Items listed in a dataset:
━━━━━━━━
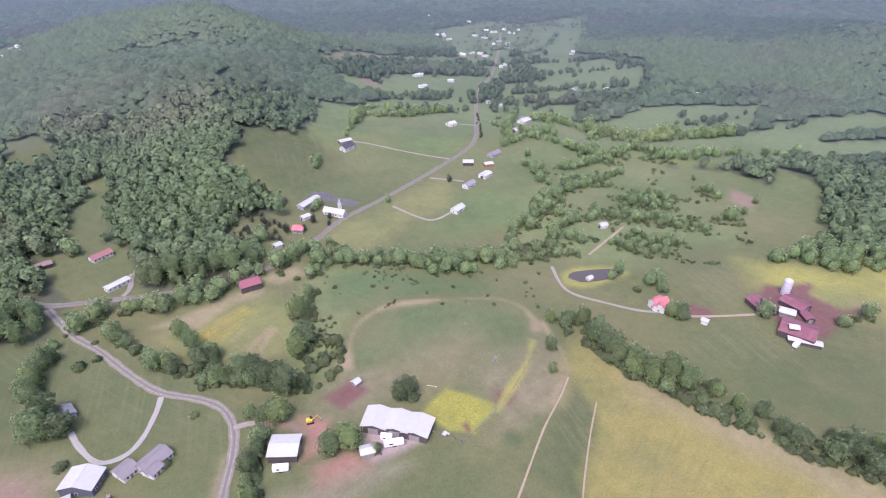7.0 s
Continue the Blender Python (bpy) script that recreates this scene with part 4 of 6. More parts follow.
road("dirt_track", 2.2, (-235.3, -167.2), (-248.0, -160.4), (-272.6, -150.0), (-279.1, -148.6))
road("gravel_lane", 2.6, (-146.5, -370.3), (-155.2, -346.5), (-163.9, -335.4), (-180.3, -340.3), (-189.9, -347.1))
road("gravel_lane", 2.6, (-162.0, -512.8), (-180.2, -501.2), (-211.6, -463.0), (-232.3, -439.2))
road("gravel_lane", 2.6, (-196.7, -408.0), (-219.9, -388.1))
road("gravel_lane", 2.4, (-302.6, -512.6), (-281.8, -531.2))
road("gravel_lane", 3, (35.3, -349.9), (37.2, -333.5), (42.0, -325.5))
road("dirt_track", 2.2, (-233.0, -243.5), (-268.3, -258.3), (-284.3, -265.5))
road("gravel_lane", 3, (85.6, 577.9), (64.6, 570.5), (80.4, 533.0), (88.0, 489.3), (93.1, 457.4), (90.1, 423.1))
road("gravel_lane", 3, (92.2, 451.4), (111.2, 451.7), (133.6, 446.3))
road("gravel_lane", 3, (138.9, 210.0), (145.9, 220.1), (157.2, 230.2), (166.3, 234.8), (172.6, 233.2), (174.3, 241.4), (171.0, 247.8), (165.3, 249.6), (160.0, 245.6), (159.5, 239.1), (163.5, 234.7))
road("gravel_lane", 3, (-42.6, 189.6), (-41.9, 180.7), (-45.9, 171.7), (-52.4, 167.7), (-60.5, 168.8))
road("gravel_lane", 2.5, (153.9, 159.4), (158.7, 156.4), (165.8, 154.6), (175.7, 152.9))
road("gravel_lane", 3, (212.5, 301.3), (224.7, 299.0), (239.3, 295.6), (251.8, 295.8))
road("gravel_lane", 3, (-8.9, 816.1), (14.3, 754.0), (35.0, 711.3), (43.0, 661.2))
road("dirt_track", 1, (-147.9, -156.2), (-137.3, -148.0), (-118.4, -135.3), (-93.6, -115.2), (-77.6, -102.3))
road("dirt_track", 0.8, (-149.0, -137.1), (-133.7, -123.1), (-116.8, -106.3), (-103.9, -92.2))
# sky glare on this pond is put into its pale base colour
flat_patch("water", "still mauve-grey farm pond with grassy bank", "pond", "glare_water", 0.05, ((41.6, 436.4), (44.8, 469.2), (56.6, 492.0), (72.8, 499.0), (74.1, 483.9), (62.4, 463.1), (50.9, 442.4), (43.1, 431.9)))
flat_patch("water", "still mauve-grey farm pond with grassy bank", "pond", "water", 0.05, ((-257.8, 235.7), (-255.9, 251.5), (-246.5, 275.5), (-241.7, 277.3), (-229.0, 270.7), (-227.2, 260.4), (-241.0, 246.1)))
flat_patch("water", "still mauve-grey farm pond with grassy bank", "pond", "water", 0.05, ((-203.5, -227.2), (-210.0, -231.4), (-231.1, -224.9), (-239.2, -217.9), (-230.7, -214.4), (-209.2, -218.6)))


def draped_lot(label, mat, points, cell=1.6):
    """A paved yard that follows the slope of the land."""
    q = np.array(points, float)
    lo, hi = q.min(0), q.max(0)
    gx, gy = np.arange(lo[0], hi[0] + cell, cell), np.arange(lo[1], hi[1] + cell, cell)
    cx, cy = np.meshgrid(gx + cell / 2, gy + cell / 2)
    vx, vy = np.meshgrid(np.r_[gx, gx[-1] + cell], np.r_[gy, gy[-1] + cell])
    j, i = np.where((inside(cx.ravel(), cy.ravel(), points) > 0).reshape(cx.shape))
    k = vx.shape[1]
    faces = np.stack([j * k + i, j * k + i + 1, (j + 1) * k + i + 1, (j + 1) * k + i], 1)
    used, faces = np.unique(faces, return_inverse=True)
    v = np.c_[vx.ravel(), vy.ravel(), height(vx.ravel(), vy.ravel()) + 0.24][used]
    tagged(new("pavement", mesh_from("pavement", v, faces.reshape(-1, 4), mat)), label, "pavement", kind="structure")


draped_lot("dark asphalt parking lot beside the church", "asphalt_lot", ((-82.0, -401.2), (-98.3, -417.3), (-107.2, -414.7), (-112.3, -403.0), (-127.5, -386.2), (-117.1, -381.4), (-112.3, -388.8), (-103.8, -400.5), (-93.0, -399.4)))
draped_lot("pale gravel yard before a house", "gravel_yard", ((156.7, -192.3), (150.4, -191.9), (145.6, -188.6), (145.5, -180.7), (155.6, -185.3)))


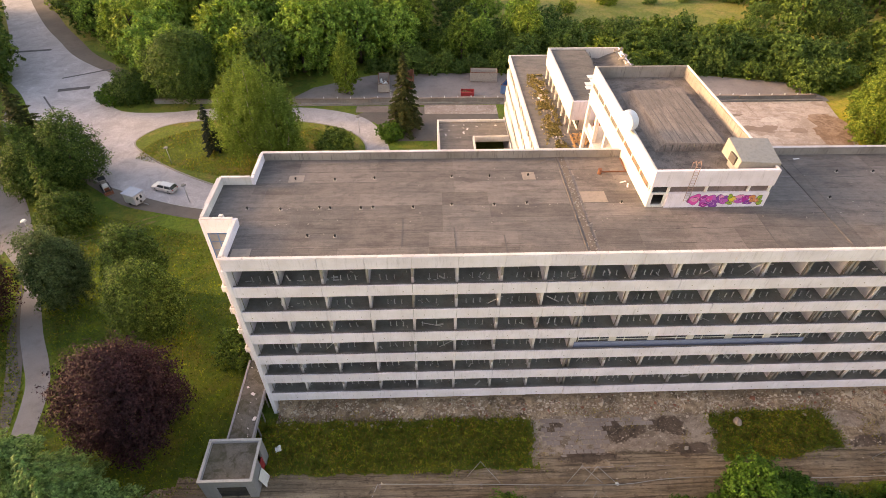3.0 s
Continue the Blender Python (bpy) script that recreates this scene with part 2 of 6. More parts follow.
FACADE = concrete("facade_paint", (0.84, 0.79, 0.87), (0.68, 0.625, 0.675), 0.4)
SHAFT = concrete("shaft_paint", (0.78, 0.735, 0.76), (0.72, 0.67, 0.68), 0.08)
COPING = concrete("coping_white", (0.74, 0.69, 0.69), (0.55, 0.50, 0.50), 0.15)
INNER = concrete("partition_paint", (0.83, 0.79, 0.83), (0.66, 0.62, 0.64), 0.3)
CREAM = concrete("cream_render", (0.74, 0.69, 0.64), (0.60, 0.54, 0.48), 0.45)
WHITE = concrete("white_render", (0.74, 0.70, 0.68), (0.58, 0.54, 0.51), 0.45)
# grey ledge concrete, darkened in colour to draw a shadow line
LEDGE = concrete("ledge_shade_concrete", (0.24, 0.22, 0.22), (0.12, 0.11, 0.105), 0.5)
STAIN = asphalt("damp_stain", (0.34, 0.25, 0.20), (0.26, 0.185, 0.145), False)
LINING = concrete("parapet_lining", (0.31, 0.275, 0.25), (0.20, 0.175, 0.155), 0.8)
BARE = concrete("bare_concrete", (0.34, 0.31, 0.28), (0.22, 0.20, 0.18), 0.5)
SLABFLOOR = concrete("room_floor", (0.33, 0.335, 0.305), (0.17, 0.16, 0.145), 0.3, 0.85, 5.0)
# shade of rooms, recesses and openings, painted as a near-black surface colour
DEEP_SHADE = concrete("deep_shade", (0.12, 0.112, 0.108), (0.07, 0.062, 0.058), 0.2)
ROOF_W = roofing("roof_brown", (0.19, 0.163, 0.152), (0.135, 0.122, 0.118), (0.28, 0.245, 0.225))
ROOF_E = roofing("roof_grey", (0.185, 0.155, 0.14), (0.125, 0.115, 0.112), (0.23, 0.20, 0.18))
ROOF_L = roofing("roof_low", (0.19, 0.165, 0.15), (0.13, 0.12, 0.115), (0.24, 0.215, 0.19))
ROOF_M = blotched("roof_mossy", (0.15, 0.135, 0.12), (0.11, 0.10, 0.075), (0.06, 0.06, 0.035))
ROAD = blotched("road_light", (0.50, 0.465, 0.475), (0.45, 0.415, 0.42), (0.385, 0.35, 0.355), (0.25, 0.25))
PATHM = asphalt("path_asphalt", (0.30, 0.275, 0.27), (0.22, 0.20, 0.195), False)
VERGE = asphalt("verge_gravel", (0.19, 0.155, 0.13), (0.14, 0.115, 0.10), False)
PARKING = asphalt("parking_asphalt", (0.30, 0.255, 0.24), (0.23, 0.195, 0.185), False)
PATCHM = asphalt("tar_patch", (0.13, 0.12, 0.12), (0.10, 0.09, 0.09), False)
TERRACE = blotched("terrace_slab", (0.52, 0.425, 0.375), (0.42, 0.33, 0.28), (0.33, 0.245, 0.20), (0.35, 0.35))
MUD = blotched("rust_mud", (0.38, 0.26, 0.19), (0.29, 0.18, 0.12), (0.20, 0.12, 0.08))
ROOF_P = blotched("roof_weathered", (0.215, 0.18, 0.16), (0.15, 0.127, 0.115), (0.085, 0.072, 0.064), (0.4, 0.5))
ROOF_H = blotched("roof_hump_felt", (0.27, 0.22, 0.19), (0.21, 0.172, 0.15), (0.15, 0.122, 0.108), (2.2, 0.25))
EARTH = blotched("bare_earth", (0.42, 0.31, 0.21), (0.27, 0.19, 0.125), (0.13, 0.088, 0.058), (0.9, 1.1))
DUST = blotched("dusty_ground", (0.37, 0.29, 0.22), (0.25, 0.182, 0.13), (0.12, 0.082, 0.06), (0.5, 0.9))
PAVING = asphalt("old_paving", (0.38, 0.30, 0.255), (0.22, 0.165, 0.135), False)
GRASSB = leaf("grass_blades", (0.090, 0.155, 0.009), (0.17, 0.24, 0.016), (0.29, 0.30, 0.04), 0.35, 3.0, 0.5, 1.6, 0.8)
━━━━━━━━
Direction: Only lines with the string "Continue" belong in your answer; copy each one.

Final result:
Continue the Blender Python (bpy) script that recreates this scene with part 4 of 6. More parts follow.
Continue the Blender Python (bpy) script that recreates this scene with part 2 of 6. More parts follow.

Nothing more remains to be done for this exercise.